__Written instruction__. Extract every line below, verbatim.

__Information provided__.
------------------------------------------------

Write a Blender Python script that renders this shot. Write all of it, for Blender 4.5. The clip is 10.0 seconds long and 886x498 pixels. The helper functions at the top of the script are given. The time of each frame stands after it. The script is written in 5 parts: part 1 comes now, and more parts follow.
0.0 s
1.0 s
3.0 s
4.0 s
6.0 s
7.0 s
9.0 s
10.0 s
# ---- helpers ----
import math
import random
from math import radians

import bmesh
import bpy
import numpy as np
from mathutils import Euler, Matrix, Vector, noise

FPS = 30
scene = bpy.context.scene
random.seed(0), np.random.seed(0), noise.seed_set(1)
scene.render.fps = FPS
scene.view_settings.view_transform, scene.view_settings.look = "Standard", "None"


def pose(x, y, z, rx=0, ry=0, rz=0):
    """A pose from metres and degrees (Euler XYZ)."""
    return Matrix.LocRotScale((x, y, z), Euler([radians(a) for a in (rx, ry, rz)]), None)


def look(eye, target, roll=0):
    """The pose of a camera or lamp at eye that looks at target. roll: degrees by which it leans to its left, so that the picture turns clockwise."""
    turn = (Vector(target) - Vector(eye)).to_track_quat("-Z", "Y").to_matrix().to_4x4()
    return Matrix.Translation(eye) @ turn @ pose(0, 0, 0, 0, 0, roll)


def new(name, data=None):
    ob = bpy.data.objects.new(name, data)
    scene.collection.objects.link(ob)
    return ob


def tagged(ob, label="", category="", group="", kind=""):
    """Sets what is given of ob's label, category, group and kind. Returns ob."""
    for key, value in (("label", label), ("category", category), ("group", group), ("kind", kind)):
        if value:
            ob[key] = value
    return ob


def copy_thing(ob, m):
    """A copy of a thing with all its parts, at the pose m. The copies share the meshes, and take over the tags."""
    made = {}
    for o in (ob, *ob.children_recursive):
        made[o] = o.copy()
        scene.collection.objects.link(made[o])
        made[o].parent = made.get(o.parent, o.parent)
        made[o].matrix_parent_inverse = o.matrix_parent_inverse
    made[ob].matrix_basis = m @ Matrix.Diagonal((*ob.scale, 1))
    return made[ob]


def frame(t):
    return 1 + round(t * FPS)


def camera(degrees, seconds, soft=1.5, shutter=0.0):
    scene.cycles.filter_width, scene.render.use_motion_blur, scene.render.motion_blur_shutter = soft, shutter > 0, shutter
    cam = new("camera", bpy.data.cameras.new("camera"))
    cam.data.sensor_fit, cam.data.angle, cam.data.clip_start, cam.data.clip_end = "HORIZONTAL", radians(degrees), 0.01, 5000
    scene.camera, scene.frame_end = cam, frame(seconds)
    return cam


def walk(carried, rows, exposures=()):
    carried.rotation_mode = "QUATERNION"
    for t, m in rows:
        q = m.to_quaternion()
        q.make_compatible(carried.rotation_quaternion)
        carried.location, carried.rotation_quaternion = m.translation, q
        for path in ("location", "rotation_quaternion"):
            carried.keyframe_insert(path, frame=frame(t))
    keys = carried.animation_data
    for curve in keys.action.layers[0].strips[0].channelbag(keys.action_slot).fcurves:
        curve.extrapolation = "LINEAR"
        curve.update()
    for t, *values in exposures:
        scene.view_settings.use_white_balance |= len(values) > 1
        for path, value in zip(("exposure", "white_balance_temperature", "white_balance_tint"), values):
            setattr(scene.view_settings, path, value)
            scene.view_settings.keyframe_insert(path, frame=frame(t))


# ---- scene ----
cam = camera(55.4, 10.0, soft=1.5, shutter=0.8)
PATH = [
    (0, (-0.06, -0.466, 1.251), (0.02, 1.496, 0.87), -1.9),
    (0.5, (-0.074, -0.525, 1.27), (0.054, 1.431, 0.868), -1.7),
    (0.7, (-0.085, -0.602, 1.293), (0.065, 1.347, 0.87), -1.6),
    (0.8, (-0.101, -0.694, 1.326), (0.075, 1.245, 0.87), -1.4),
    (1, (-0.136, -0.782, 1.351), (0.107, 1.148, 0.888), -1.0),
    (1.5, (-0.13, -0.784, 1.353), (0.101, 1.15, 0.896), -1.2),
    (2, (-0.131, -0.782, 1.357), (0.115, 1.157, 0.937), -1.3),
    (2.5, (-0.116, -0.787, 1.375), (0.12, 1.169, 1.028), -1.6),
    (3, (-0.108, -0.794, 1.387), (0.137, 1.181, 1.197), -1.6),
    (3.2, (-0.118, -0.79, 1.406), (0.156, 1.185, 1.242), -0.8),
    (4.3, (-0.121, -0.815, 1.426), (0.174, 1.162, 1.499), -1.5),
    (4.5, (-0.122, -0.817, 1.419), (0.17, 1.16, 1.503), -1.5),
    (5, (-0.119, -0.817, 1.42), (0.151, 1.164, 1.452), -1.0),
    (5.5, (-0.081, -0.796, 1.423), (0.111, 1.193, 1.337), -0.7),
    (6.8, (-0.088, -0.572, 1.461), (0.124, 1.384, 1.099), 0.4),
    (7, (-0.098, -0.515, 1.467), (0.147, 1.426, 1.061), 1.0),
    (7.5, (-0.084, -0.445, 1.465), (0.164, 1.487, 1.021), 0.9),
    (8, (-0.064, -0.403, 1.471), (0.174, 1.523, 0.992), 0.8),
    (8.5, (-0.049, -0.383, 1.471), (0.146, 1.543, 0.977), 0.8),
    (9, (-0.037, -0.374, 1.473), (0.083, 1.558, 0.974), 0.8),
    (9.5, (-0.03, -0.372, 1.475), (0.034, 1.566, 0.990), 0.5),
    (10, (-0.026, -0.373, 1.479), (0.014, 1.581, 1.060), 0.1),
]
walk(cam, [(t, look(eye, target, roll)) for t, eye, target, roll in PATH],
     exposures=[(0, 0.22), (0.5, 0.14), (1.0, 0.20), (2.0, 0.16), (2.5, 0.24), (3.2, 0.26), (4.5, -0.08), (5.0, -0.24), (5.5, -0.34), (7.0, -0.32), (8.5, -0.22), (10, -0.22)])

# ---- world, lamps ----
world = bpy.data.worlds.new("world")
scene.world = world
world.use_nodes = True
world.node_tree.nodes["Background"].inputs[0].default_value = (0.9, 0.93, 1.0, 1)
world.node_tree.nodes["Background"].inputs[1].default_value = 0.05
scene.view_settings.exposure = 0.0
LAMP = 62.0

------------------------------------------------

__Response to the task__.
Write a Blender Python script that renders this shot. Write all of it, for Blender 4.5. The clip is 10.0 seconds long and 886x498 pixels. The helper functions at the top of the script are given. The time of each frame stands after it. The script is written in 5 parts: part 1 comes now, and more parts follow.
0.0 s
1.0 s
3.0 s
4.0 s
6.0 s
7.0 s
9.0 s
10.0 s
# ---- helpers ----
import math
import random
from math import radians

import bmesh
import bpy
import numpy as np
from mathutils import Euler, Matrix, Vector, noise

FPS = 30
scene = bpy.context.scene
random.seed(0), np.random.seed(0), noise.seed_set(1)
scene.render.fps = FPS
scene.view_settings.view_transform, scene.view_settings.look = "Standard", "None"


def pose(x, y, z, rx=0, ry=0, rz=0):
    """A pose from metres and degrees (Euler XYZ)."""
    return Matrix.LocRotScale((x, y, z), Euler([radians(a) for a in (rx, ry, rz)]), None)


def look(eye, target, roll=0):
    """The pose of a camera or lamp at eye that looks at target. roll: degrees by which it leans to its left, so that the picture turns clockwise."""
    turn = (Vector(target) - Vector(eye)).to_track_quat("-Z", "Y").to_matrix().to_4x4()
    return Matrix.Translation(eye) @ turn @ pose(0, 0, 0, 0, 0, roll)


def new(name, data=None):
    ob = bpy.data.objects.new(name, data)
    scene.collection.objects.link(ob)
    return ob


def tagged(ob, label="", category="", group="", kind=""):
    """Sets what is given of ob's label, category, group and kind. Returns ob."""
    for key, value in (("label", label), ("category", category), ("group", group), ("kind", kind)):
        if value:
            ob[key] = value
    return ob


def copy_thing(ob, m):
    """A copy of a thing with all its parts, at the pose m. The copies share the meshes, and take over the tags."""
    made = {}
    for o in (ob, *ob.children_recursive):
        made[o] = o.copy()
        scene.collection.objects.link(made[o])
        made[o].parent = made.get(o.parent, o.parent)
        made[o].matrix_parent_inverse = o.matrix_parent_inverse
    made[ob].matrix_basis = m @ Matrix.Diagonal((*ob.scale, 1))
    return made[ob]


def frame(t):
    return 1 + round(t * FPS)


def camera(degrees, seconds, soft=1.5, shutter=0.0):
    scene.cycles.filter_width, scene.render.use_motion_blur, scene.render.motion_blur_shutter = soft, shutter > 0, shutter
    cam = new("camera", bpy.data.cameras.new("camera"))
    cam.data.sensor_fit, cam.data.angle, cam.data.clip_start, cam.data.clip_end = "HORIZONTAL", radians(degrees), 0.01, 5000
    scene.camera, scene.frame_end = cam, frame(seconds)
    return cam


def walk(carried, rows, exposures=()):
    carried.rotation_mode = "QUATERNION"
    for t, m in rows:
        q = m.to_quaternion()
        q.make_compatible(carried.rotation_quaternion)
        carried.location, carried.rotation_quaternion = m.translation, q
        for path in ("location", "rotation_quaternion"):
            carried.keyframe_insert(path, frame=frame(t))
    keys = carried.animation_data
    for curve in keys.action.layers[0].strips[0].channelbag(keys.action_slot).fcurves:
        curve.extrapolation = "LINEAR"
        curve.update()
    for t, *values in exposures:
        scene.view_settings.use_white_balance |= len(values) > 1
        for path, value in zip(("exposure", "white_balance_temperature", "white_balance_tint"), values):
            setattr(scene.view_settings, path, value)
            scene.view_settings.keyframe_insert(path, frame=frame(t))


# ---- scene ----
cam = camera(55.4, 10.0, soft=1.5, shutter=0.8)
PATH = [
    (0, (-0.06, -0.466, 1.251), (0.02, 1.496, 0.87), -1.9),
    (0.5, (-0.074, -0.525, 1.27), (0.054, 1.431, 0.868), -1.7),
    (0.7, (-0.085, -0.602, 1.293), (0.065, 1.347, 0.87), -1.6),
    (0.8, (-0.101, -0.694, 1.326), (0.075, 1.245, 0.87), -1.4),
    (1, (-0.136, -0.782, 1.351), (0.107, 1.148, 0.888), -1.0),
    (1.5, (-0.13, -0.784, 1.353), (0.101, 1.15, 0.896), -1.2),
    (2, (-0.131, -0.782, 1.357), (0.115, 1.157, 0.937), -1.3),
    (2.5, (-0.116, -0.787, 1.375), (0.12, 1.169, 1.028), -1.6),
    (3, (-0.108, -0.794, 1.387), (0.137, 1.181, 1.197), -1.6),
    (3.2, (-0.118, -0.79, 1.406), (0.156, 1.185, 1.242), -0.8),
    (4.3, (-0.121, -0.815, 1.426), (0.174, 1.162, 1.499), -1.5),
    (4.5, (-0.122, -0.817, 1.419), (0.17, 1.16, 1.503), -1.5),
    (5, (-0.119, -0.817, 1.42), (0.151, 1.164, 1.452), -1.0),
    (5.5, (-0.081, -0.796, 1.423), (0.111, 1.193, 1.337), -0.7),
    (6.8, (-0.088, -0.572, 1.461), (0.124, 1.384, 1.099), 0.4),
    (7, (-0.098, -0.515, 1.467), (0.147, 1.426, 1.061), 1.0),
    (7.5, (-0.084, -0.445, 1.465), (0.164, 1.487, 1.021), 0.9),
    (8, (-0.064, -0.403, 1.471), (0.174, 1.523, 0.992), 0.8),
    (8.5, (-0.049, -0.383, 1.471), (0.146, 1.543, 0.977), 0.8),
    (9, (-0.037, -0.374, 1.473), (0.083, 1.558, 0.974), 0.8),
    (9.5, (-0.03, -0.372, 1.475), (0.034, 1.566, 0.990), 0.5),
    (10, (-0.026, -0.373, 1.479), (0.014, 1.581, 1.060), 0.1),
]
walk(cam, [(t, look(eye, target, roll)) for t, eye, target, roll in PATH],
     exposures=[(0, 0.22), (0.5, 0.14), (1.0, 0.20), (2.0, 0.16), (2.5, 0.24), (3.2, 0.26), (4.5, -0.08), (5.0, -0.24), (5.5, -0.34), (7.0, -0.32), (8.5, -0.22), (10, -0.22)])

# ---- world, lamps ----
world = bpy.data.worlds.new("world")
scene.world = world
world.use_nodes = True
world.node_tree.nodes["Background"].inputs[0].default_value = (0.9, 0.93, 1.0, 1)
world.node_tree.nodes["Background"].inputs[1].default_value = 0.05
scene.view_settings.exposure = 0.0
LAMP = 62.0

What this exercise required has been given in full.